GOAL OF THE EXERCISE: Your task is to repeat only the lines from the one with "# ---- helpers" through the one with "for path in", exactly as they stand, both ends included.

+++

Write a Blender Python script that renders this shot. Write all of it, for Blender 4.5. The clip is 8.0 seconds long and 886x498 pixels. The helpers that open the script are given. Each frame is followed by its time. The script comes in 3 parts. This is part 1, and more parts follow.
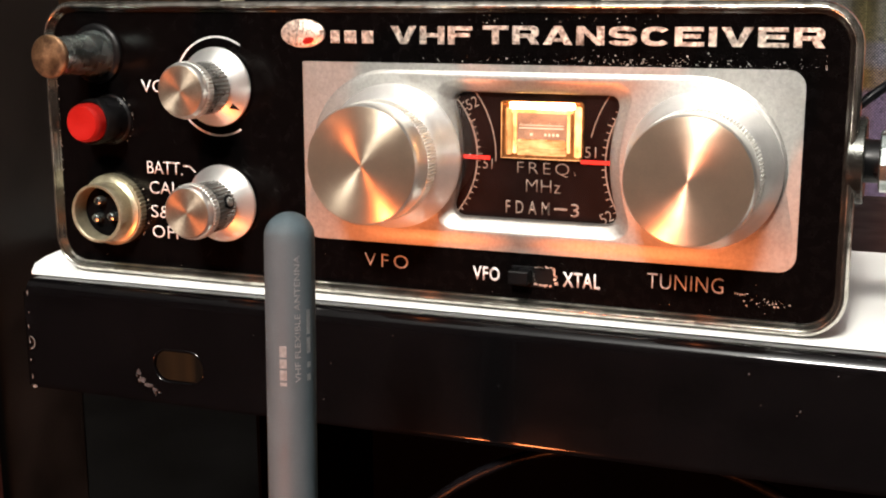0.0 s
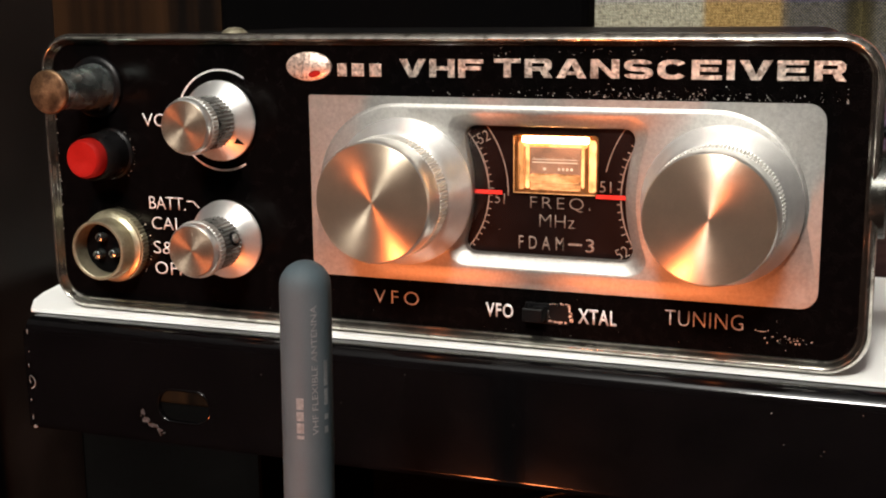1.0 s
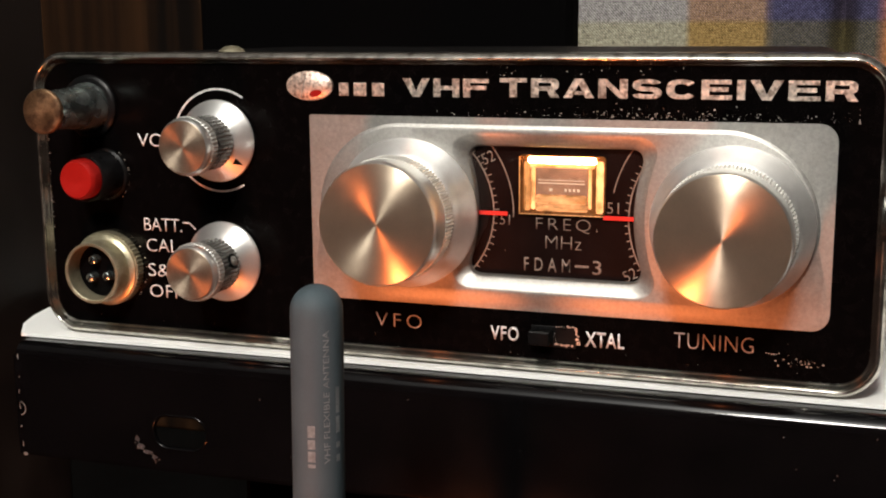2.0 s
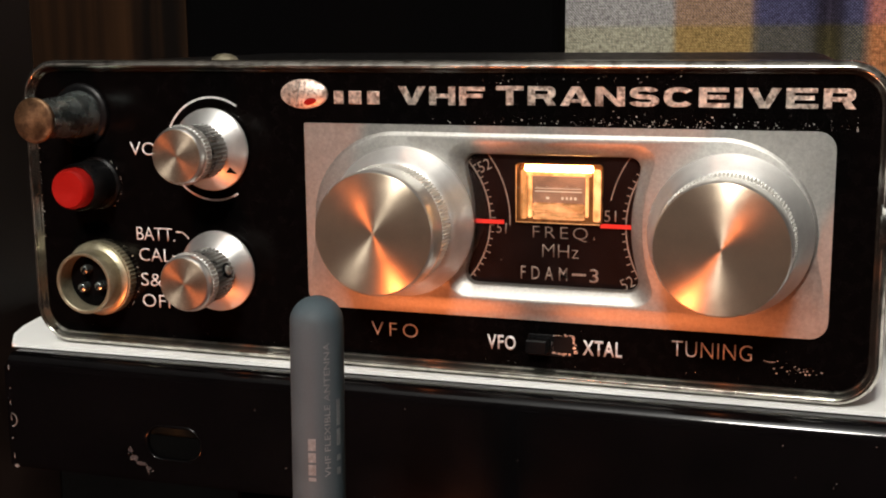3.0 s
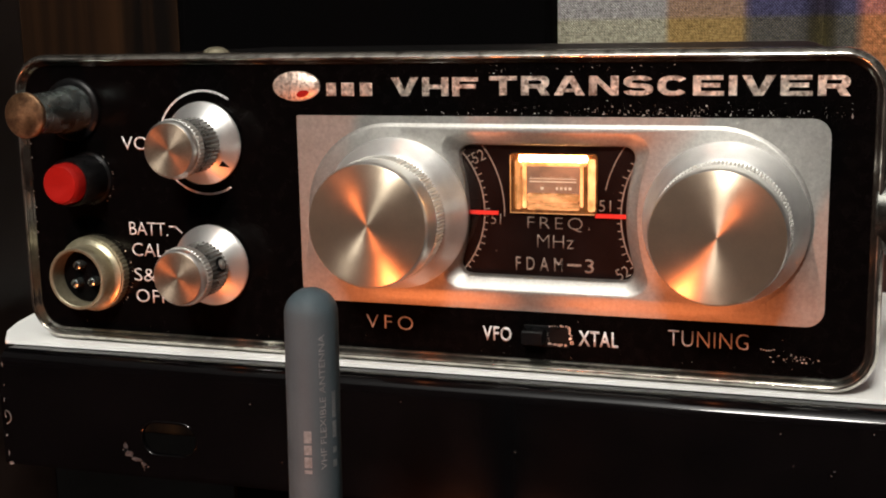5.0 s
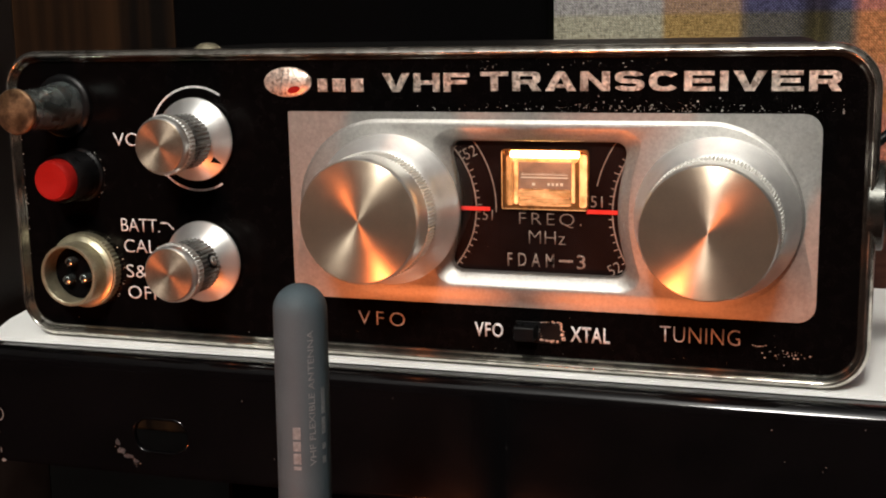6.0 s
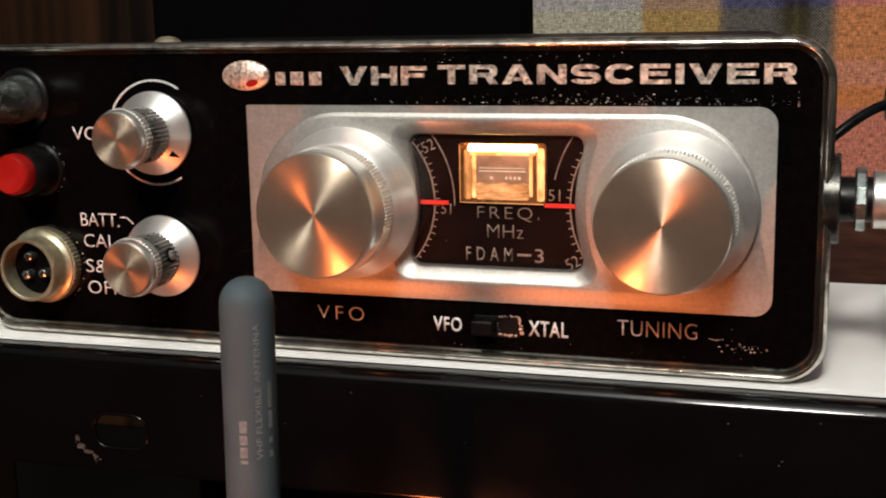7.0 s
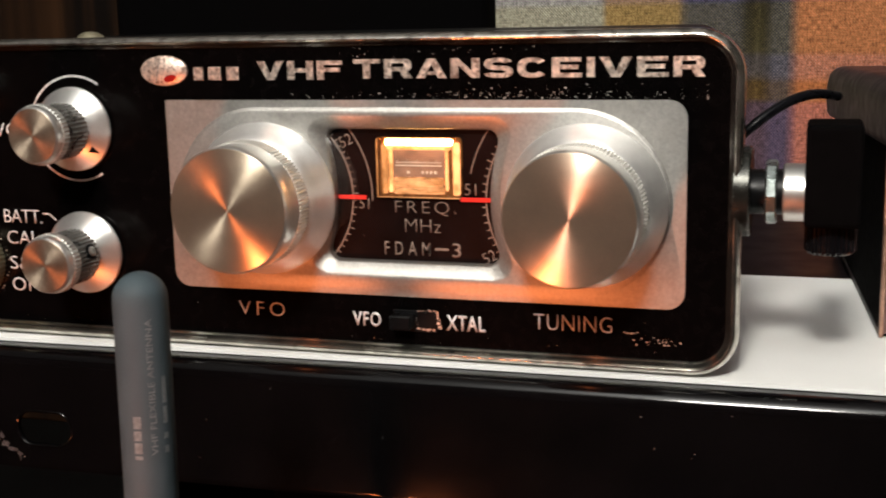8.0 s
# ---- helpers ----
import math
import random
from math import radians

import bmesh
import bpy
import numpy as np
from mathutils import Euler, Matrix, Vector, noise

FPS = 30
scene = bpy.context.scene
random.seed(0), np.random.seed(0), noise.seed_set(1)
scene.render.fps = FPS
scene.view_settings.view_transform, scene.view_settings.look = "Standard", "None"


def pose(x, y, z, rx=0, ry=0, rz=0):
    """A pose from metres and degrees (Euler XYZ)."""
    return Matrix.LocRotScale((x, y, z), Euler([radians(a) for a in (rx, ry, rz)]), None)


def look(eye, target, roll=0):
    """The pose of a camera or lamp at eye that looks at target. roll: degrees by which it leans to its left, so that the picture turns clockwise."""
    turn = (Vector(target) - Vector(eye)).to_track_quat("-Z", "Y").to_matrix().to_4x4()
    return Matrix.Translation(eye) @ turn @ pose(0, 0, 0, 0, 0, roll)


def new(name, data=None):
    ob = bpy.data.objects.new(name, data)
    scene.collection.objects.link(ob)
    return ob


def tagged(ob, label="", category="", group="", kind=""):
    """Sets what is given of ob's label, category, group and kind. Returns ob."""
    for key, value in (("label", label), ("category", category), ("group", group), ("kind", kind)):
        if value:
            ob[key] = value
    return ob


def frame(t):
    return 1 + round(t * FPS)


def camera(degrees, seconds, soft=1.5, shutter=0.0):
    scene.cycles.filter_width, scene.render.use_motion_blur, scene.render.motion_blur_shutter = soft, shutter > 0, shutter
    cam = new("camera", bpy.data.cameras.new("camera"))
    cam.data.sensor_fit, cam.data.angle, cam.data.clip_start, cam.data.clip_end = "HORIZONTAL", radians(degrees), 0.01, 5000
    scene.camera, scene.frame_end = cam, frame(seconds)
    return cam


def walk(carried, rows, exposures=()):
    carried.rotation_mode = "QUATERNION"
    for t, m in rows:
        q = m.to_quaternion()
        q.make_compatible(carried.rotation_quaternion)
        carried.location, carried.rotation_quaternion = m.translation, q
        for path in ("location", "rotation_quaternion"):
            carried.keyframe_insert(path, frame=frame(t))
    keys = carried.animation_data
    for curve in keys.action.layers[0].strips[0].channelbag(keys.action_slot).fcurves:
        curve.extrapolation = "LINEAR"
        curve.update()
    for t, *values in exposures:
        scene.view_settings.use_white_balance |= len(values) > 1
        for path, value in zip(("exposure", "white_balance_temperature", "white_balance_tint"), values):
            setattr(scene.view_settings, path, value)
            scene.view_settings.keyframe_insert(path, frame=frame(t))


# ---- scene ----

+++

RESPONSE TO THE EXERCISE:
# ---- helpers ----
import math
import random
from math import radians

import bmesh
import bpy
import numpy as np
from mathutils import Euler, Matrix, Vector, noise

FPS = 30
scene = bpy.context.scene
random.seed(0), np.random.seed(0), noise.seed_set(1)
scene.render.fps = FPS
scene.view_settings.view_transform, scene.view_settings.look = "Standard", "None"


def pose(x, y, z, rx=0, ry=0, rz=0):
    """A pose from metres and degrees (Euler XYZ)."""
    return Matrix.LocRotScale((x, y, z), Euler([radians(a) for a in (rx, ry, rz)]), None)


def look(eye, target, roll=0):
    """The pose of a camera or lamp at eye that looks at target. roll: degrees by which it leans to its left, so that the picture turns clockwise."""
    turn = (Vector(target) - Vector(eye)).to_track_quat("-Z", "Y").to_matrix().to_4x4()
    return Matrix.Translation(eye) @ turn @ pose(0, 0, 0, 0, 0, roll)


def new(name, data=None):
    ob = bpy.data.objects.new(name, data)
    scene.collection.objects.link(ob)
    return ob


def tagged(ob, label="", category="", group="", kind=""):
    """Sets what is given of ob's label, category, group and kind. Returns ob."""
    for key, value in (("label", label), ("category", category), ("group", group), ("kind", kind)):
        if value:
            ob[key] = value
    return ob


def frame(t):
    return 1 + round(t * FPS)


def camera(degrees, seconds, soft=1.5, shutter=0.0):
    scene.cycles.filter_width, scene.render.use_motion_blur, scene.render.motion_blur_shutter = soft, shutter > 0, shutter
    cam = new("camera", bpy.data.cameras.new("camera"))
    cam.data.sensor_fit, cam.data.angle, cam.data.clip_start, cam.data.clip_end = "HORIZONTAL", radians(degrees), 0.01, 5000
    scene.camera, scene.frame_end = cam, frame(seconds)
    return cam


def walk(carried, rows, exposures=()):
    carried.rotation_mode = "QUATERNION"
    for t, m in rows:
        q = m.to_quaternion()
        q.make_compatible(carried.rotation_quaternion)
        carried.location, carried.rotation_quaternion = m.translation, q
        for path in ("location", "rotation_quaternion"):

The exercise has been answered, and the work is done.